Türkiye’de yaklaşık 10 milyon bina var, bunların 6-7 milyonu deprem riski taşıyor. İstanbul’da 600 bin riskli yapı bulunuyor. Kentsel dönüşüm oranı ise sadece %13-14. Yeni yapılan binaların yüksek yoğunluğu, altyapı ve sosyal alanların bu yükü kaldırmamasına neden oluyor.

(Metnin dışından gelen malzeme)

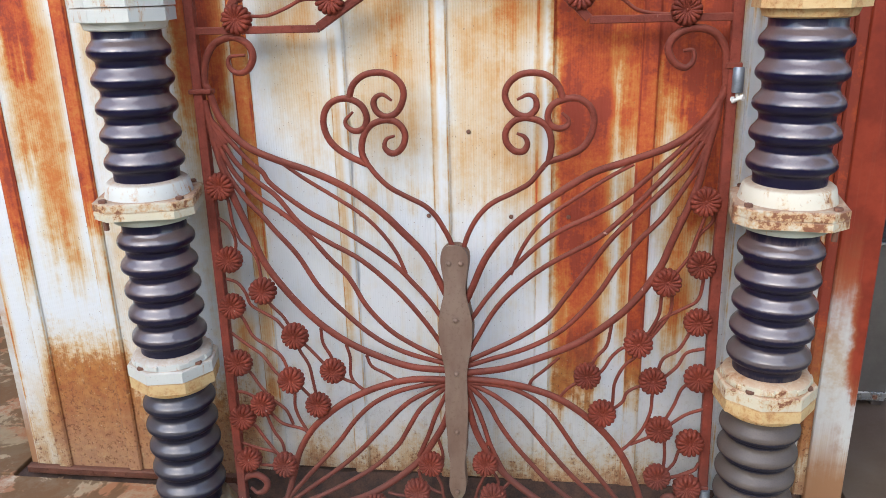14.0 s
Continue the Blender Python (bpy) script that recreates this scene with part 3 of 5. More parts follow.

Rant odaklı dönüşüm projeleri, deprem riskini azaltmak yerine artırıyor.

Afet anında iletişim yine çöktü

17 Ağustos 1999 depreminde henüz sosyal medya yoktu, cep telefonları ise bugünkü akıllı cihazlardan çok uzaktı. Ancak deprem sonrası dakikalar içinde telefon hatları kilitlendi, kimse kimseye ulaşamadı.

Mahalle meydanlarına, sokaklara çıkan insanlar ve araçların radyoları aracılığıyla korkunç haberler yayıldı. O anda Marmara Bölgesi’nde on binlerce konut yıkılmış, yangınlar çıkmış, elektrik ve telefon hatları tamamen kesilmişti. İletişim tamamen koptu. Haberleşme kesintisi, ana yollar olan E-5, TEM gibi şehirlerarası arterlerin kilitlenmesine yol açtı. Sistem her yönüyle iflas etmişti.

Bugün de durum farklı değil. 6 Şubat 2023’te GSM operatörleri günlerce hizmet veremedi. Balıkesir’deki depremde iletişim yine çöktü, acil durumlara müdahale zorlaştı.

Milyarlarca lira kâr eden operatörler, afet anında altyapıyı ayakta tutamıyor. İletişim kesintisi, hayat kurtarmaya engel oluyor.

Deprem kader değil, önlenebilir bir felaket

Yapı denetimi formaliteye indirgenmiş, kamu denetimi ticari şirketlere devredilmiş durumda. Okullar, hastaneler, tarihi yapılar hâlâ risk altında. Bilim insanlarının uyarıları dikkate alınmıyor; siyasi öncelikler, rant projeleri ve imar afları güvenli şehirlerin önünü tıkıyor. Deprem kader değil. Ancak önlem alınmaz, ihmal ve cezasızlık devam ederse, her yeni deprem aynı acıyı yeniden yaşatır.

26 yıl sonra Marmara için hâlâ zaman var. Ama bu zaman hızla tükeniyor.